Friendly Australian navy boats meet, then escort passengers to their new home (not line them up in rows and make them sit cross-legged on a barge), asylum applications are processed quickly – and always favourably – with customers ready to start their new lives Down Under in days (not wait months in cramped detention camps, in 30 degree heat, and 90 per cent humidity, deal with endless bureaucracy and agencies before facing the very real possibility of being flown, minus savings, from whence they’d come).

“Australia – a sophisticated land of dreams and we can get you there” … for just $5,000, or $25,000, or $50,000. No one quite seems to agree on the going rate.

“Life savings” seems the established price. But who wouldn’t jump at that? If only customers knew the truth, is the mantra.

If only the evil smugglers were frank about their trade. But just consider for a moment if they were.

Here are some stats. For the financial year June 2009-June 2010, 118 boats made it to Christmas Island carrying a total of 5,592 people to shore alive.
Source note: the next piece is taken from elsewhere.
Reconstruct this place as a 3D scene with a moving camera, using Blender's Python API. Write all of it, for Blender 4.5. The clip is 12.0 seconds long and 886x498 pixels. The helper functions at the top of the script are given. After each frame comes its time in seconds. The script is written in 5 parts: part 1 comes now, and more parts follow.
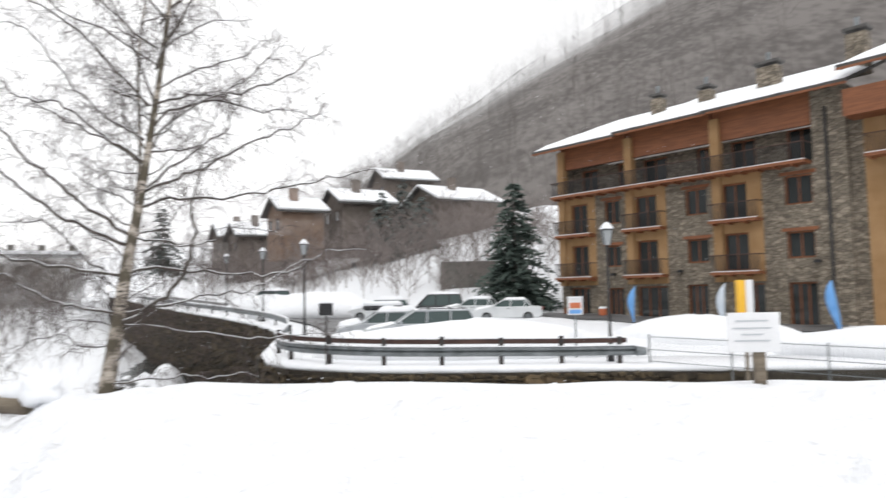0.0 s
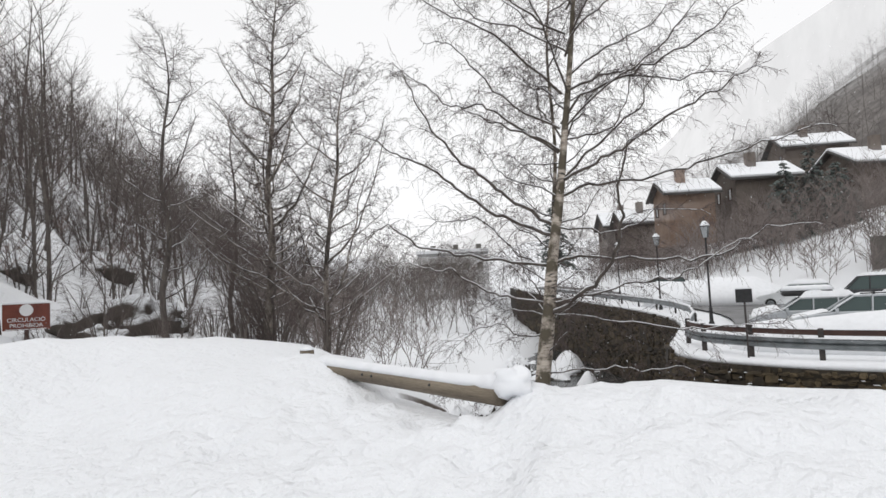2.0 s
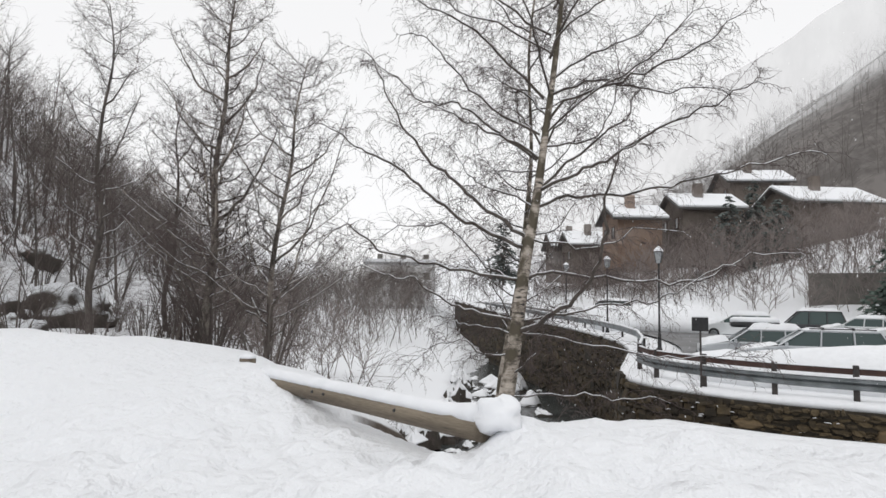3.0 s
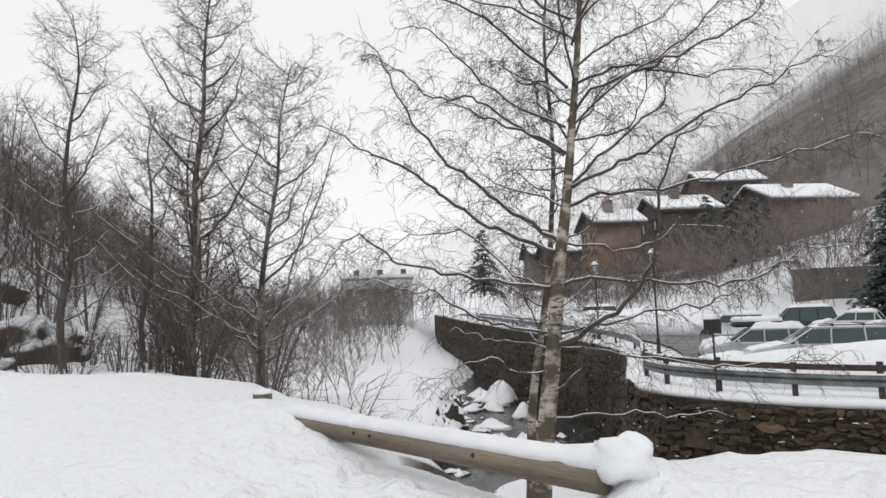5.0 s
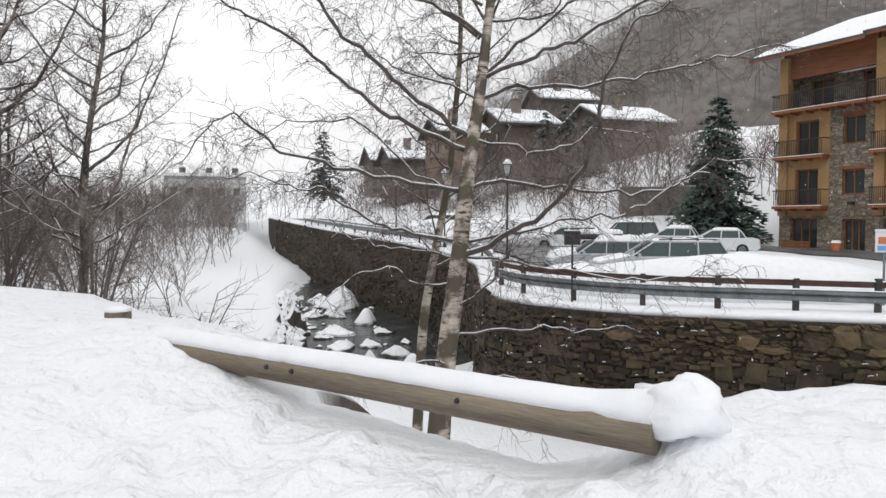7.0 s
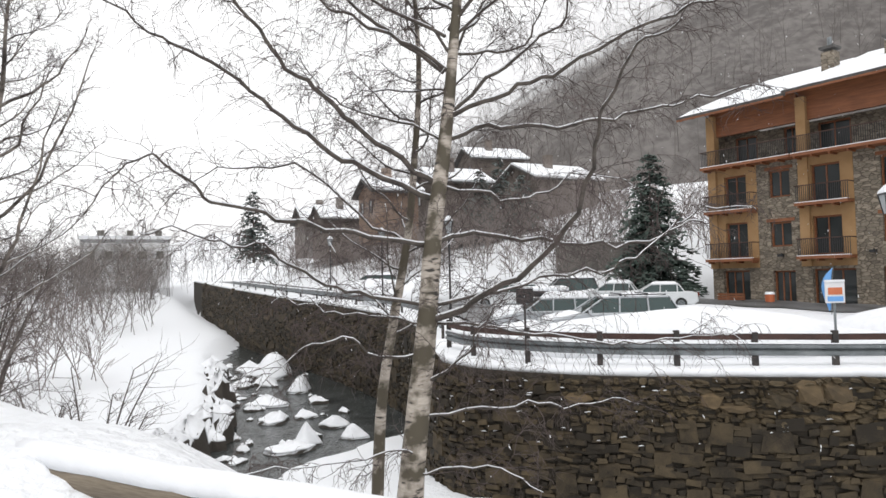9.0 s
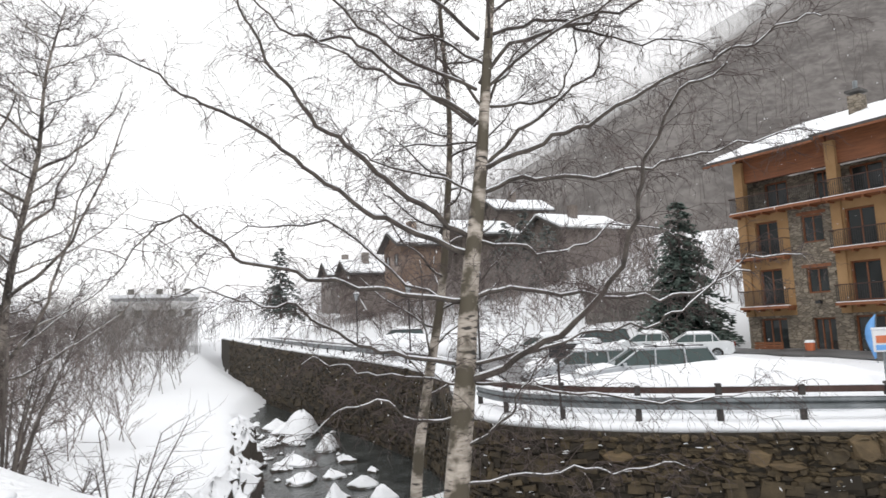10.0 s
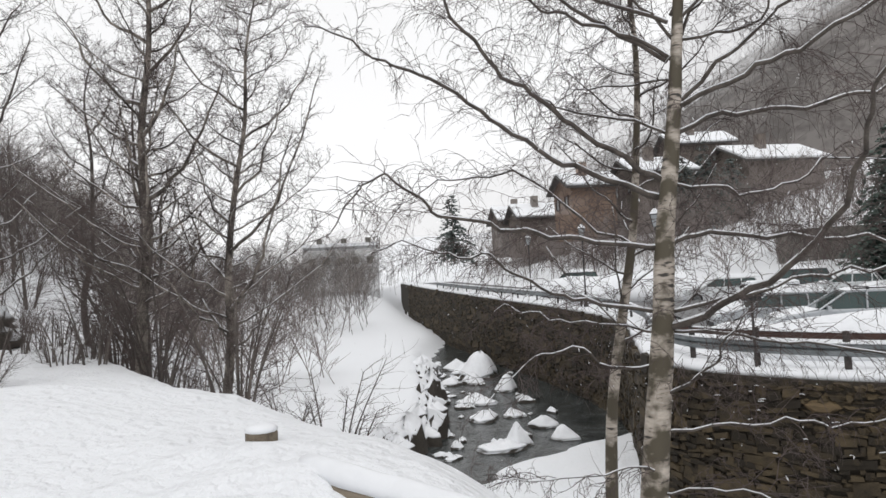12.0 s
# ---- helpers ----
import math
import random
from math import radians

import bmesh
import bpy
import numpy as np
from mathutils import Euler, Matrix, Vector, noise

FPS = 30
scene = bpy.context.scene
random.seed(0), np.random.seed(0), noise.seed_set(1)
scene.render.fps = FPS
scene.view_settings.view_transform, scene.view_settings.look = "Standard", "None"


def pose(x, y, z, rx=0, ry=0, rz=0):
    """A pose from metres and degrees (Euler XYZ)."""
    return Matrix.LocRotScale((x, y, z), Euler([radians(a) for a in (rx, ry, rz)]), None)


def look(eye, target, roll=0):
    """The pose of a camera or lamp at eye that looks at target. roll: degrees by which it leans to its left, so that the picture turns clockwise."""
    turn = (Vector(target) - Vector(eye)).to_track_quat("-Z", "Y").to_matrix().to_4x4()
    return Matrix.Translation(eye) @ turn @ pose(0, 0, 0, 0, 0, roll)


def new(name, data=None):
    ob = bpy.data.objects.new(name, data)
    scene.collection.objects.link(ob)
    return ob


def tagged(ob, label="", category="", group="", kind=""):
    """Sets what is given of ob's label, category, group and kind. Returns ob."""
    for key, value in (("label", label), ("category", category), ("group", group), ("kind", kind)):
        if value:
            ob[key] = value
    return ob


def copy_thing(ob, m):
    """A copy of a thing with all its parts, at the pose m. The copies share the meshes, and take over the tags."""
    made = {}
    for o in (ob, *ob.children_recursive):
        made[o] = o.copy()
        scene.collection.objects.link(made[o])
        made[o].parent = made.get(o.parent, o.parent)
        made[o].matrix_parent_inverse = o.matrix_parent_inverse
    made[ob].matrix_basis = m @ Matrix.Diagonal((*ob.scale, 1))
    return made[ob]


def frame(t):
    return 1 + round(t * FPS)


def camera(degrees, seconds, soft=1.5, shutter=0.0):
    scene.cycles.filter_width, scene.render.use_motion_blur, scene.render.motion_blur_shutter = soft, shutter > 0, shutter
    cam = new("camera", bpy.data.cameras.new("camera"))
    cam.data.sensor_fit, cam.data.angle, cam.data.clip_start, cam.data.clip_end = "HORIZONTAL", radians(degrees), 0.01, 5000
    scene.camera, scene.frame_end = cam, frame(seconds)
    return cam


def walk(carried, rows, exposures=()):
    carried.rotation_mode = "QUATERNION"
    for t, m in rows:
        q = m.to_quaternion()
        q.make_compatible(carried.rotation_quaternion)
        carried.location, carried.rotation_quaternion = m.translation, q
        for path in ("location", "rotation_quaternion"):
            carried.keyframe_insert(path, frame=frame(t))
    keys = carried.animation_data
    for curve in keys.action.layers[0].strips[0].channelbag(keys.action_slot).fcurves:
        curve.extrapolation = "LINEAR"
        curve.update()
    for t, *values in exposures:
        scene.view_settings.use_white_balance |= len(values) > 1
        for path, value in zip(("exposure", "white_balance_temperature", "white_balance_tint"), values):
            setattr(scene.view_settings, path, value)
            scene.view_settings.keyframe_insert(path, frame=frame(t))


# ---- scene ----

Two boats did sink killing 17.

Nevertheless, 99.7 per cent made it in one piece, just three in every thousand drowned.

For 2010 as a calendar year, including the December sinking, around 140 boats made it to shore carrying around 6,500. Even taking into account the 50 who died so horribly, around 99 per cent survived.

And what rewards for those who do. Over the last decade between 70 per cent and 97 per cent of those arriving by boat to Christmas Island have ultimately been assessed as valid refugees and been granted full protection visas – the first step to citizenship, and all the benefits of a new life in Australia that that brings.